"I lift my lamp beside the Golden Door"

Posted by Tory Historian Tuesday, June 17, 2008

The story of the Staute of Liberty, a gift from France to the United States of America for the centennial of the Declaration of Independence, is long and complicated. Wikipedia gives a good summary as does the National Park Service.

Tory Historian's first sight of it in real life, as opposed to pictures, newsreeels and the unforgettable sequence in Hitchcock's 1942 film "Saboteur" (not to be confused with the earlier "Sabotage", a rather poor version of Joseph Conrad's "The Secret Agent") was a couple of years after 9/11. A walk along the river bank from Ground Zero was the right preparation for the sight of that statue rising, apparently, from the sea. It was the correct sequence - from despair to hope.

As far as this blog is concerned, what we are noting here is that today is the anniversary of the statue's actual arrival in New York Harbour in 1885 on board the French frigate Isère.

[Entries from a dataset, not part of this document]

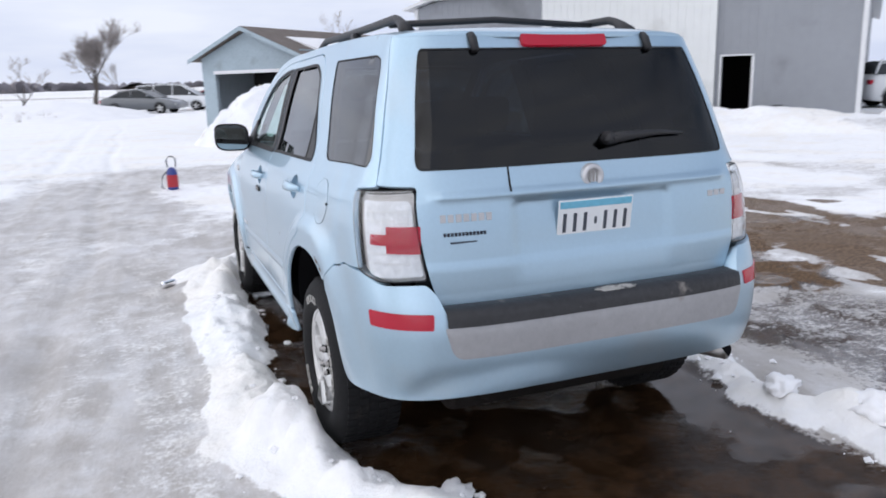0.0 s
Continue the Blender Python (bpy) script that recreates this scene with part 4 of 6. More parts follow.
LUG = lathe("lug_nut", [(0.0, -0.042), (0.008, -0.042), (0.0115, -0.036), (0.0125, -0.010)], sides=12)
# a raised near-black disc paints the recess shade round each nut
RECESS = lathe("lug_recess", [(0.0, -0.0285), (0.0165, -0.0285), (0.0175, -0.020)], sides=14)
CAP = lathe("centre_cap", [(0.0, -0.034), (0.018, -0.034), (0.026, -0.030), (0.030, -0.020)], sides=28)
DISC = lathe("brake_disc", [(0.05, 0.035), (0.145, 0.035), (0.145, 0.06), (0.06, 0.06)], sides=36)
# added disc behind the spokes, coloured near-black as the shade in their gaps
BACK = lathe("hub_back", [(0.0, 0.08), (0.19, 0.085), (0.2, 0.16)], sides=36)


def letter_bars(words, roll):
    """Raised white lettering as outlined blocks on the sidewall."""
    bm = bmesh.new()
    for a0, a1, n in words:
        for k in range(n):
            a = radians(a0 + (a1 - a0) * (k + 0.5) / n + roll)
            half = abs(radians(a1 - a0)) / n * 0.40 * 0.275
            m = Matrix.Rotation(a, 4, "X")
            for lo, hi in (((-half, 0.252), (half, 0.256)), ((-half, 0.277), (half, 0.281)), ((-half, 0.252), (-half + 0.004, 0.281)), ((half - 0.004, 0.252), (half, 0.281))):
                box_bm(bm, (-0.0635, lo[0], lo[1]), (-0.058, hi[0], hi[1]), 0, 1, m)
    me = bpy.data.meshes.new("sidewall_lettering")
    bm.to_mesh(me)
    bm.free()
    return me


def wheel(y, right, words, roll, spin):
    m = Matrix.Translation((0.800 if right else -0.800, y, HUB_Z)) @ (Matrix.Rotation(math.pi, 4, "Z") if right else Matrix.Identity(4)) @ Matrix.Rotation(radians(spin), 4, "X")
    w = part("wheel", BARREL, ALLOY, car, "six-spoke silver alloy wheel with white-lettered tyre")
    w.matrix_basis = m
    part("tyre", TYREMESH, RUBBER, w, "black all-terrain tyre")
    part("tread", TREAD, RUBBER, w)
    part("spokes", FACE, ALLOY, w, "six flat silver spokes")
    tagged(part("sidewall_lettering", letter_bars(words, roll), WHITELET, w, "raised white lettering"), kind="stuff")
    for k in range(5):
        a = radians(180 + 72 * k - spin)
        for nm, dat, mat in (("lug_recess", RECESS, CAVITY_SHADE), ("lug_nut", LUG, STEEL)):
            n = part(nm, dat, mat, w)
            n.location = (0, 0.057 * math.cos(a), 0.057 * math.sin(a))
    part("centre_cap", CAP, SATIN, w)
    part("brake_disc", DISC, UNDER, w)
    part("hub_back", BACK, CAVITY_SHADE, w)


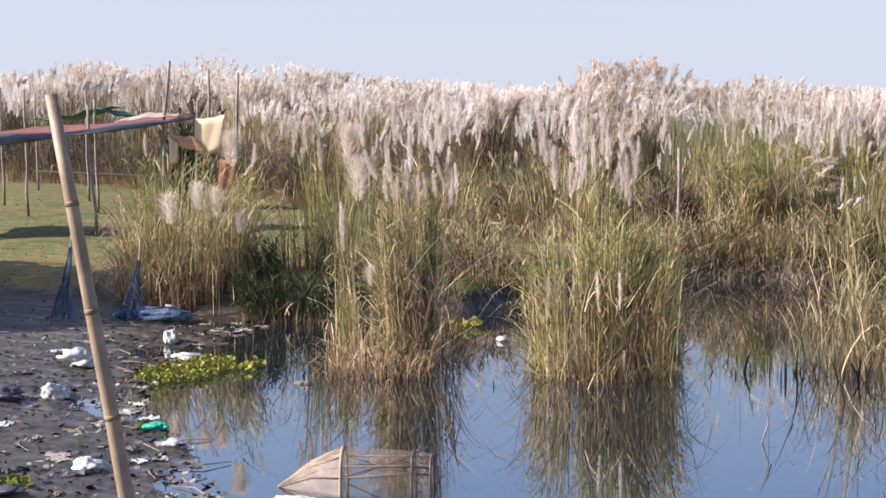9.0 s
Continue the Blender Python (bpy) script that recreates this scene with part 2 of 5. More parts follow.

Any reader who has not yet seen it is in for a tremendous experience, especially if he or she will include a trip to Ellis Island and a long visit to the museum there, which gives an engrossing account of those arrivals from the Old World.

After an hour or two one can look up and across to the Manhattan skyline and think - this is what those people built when they were no longer tired, poor or huddled masses.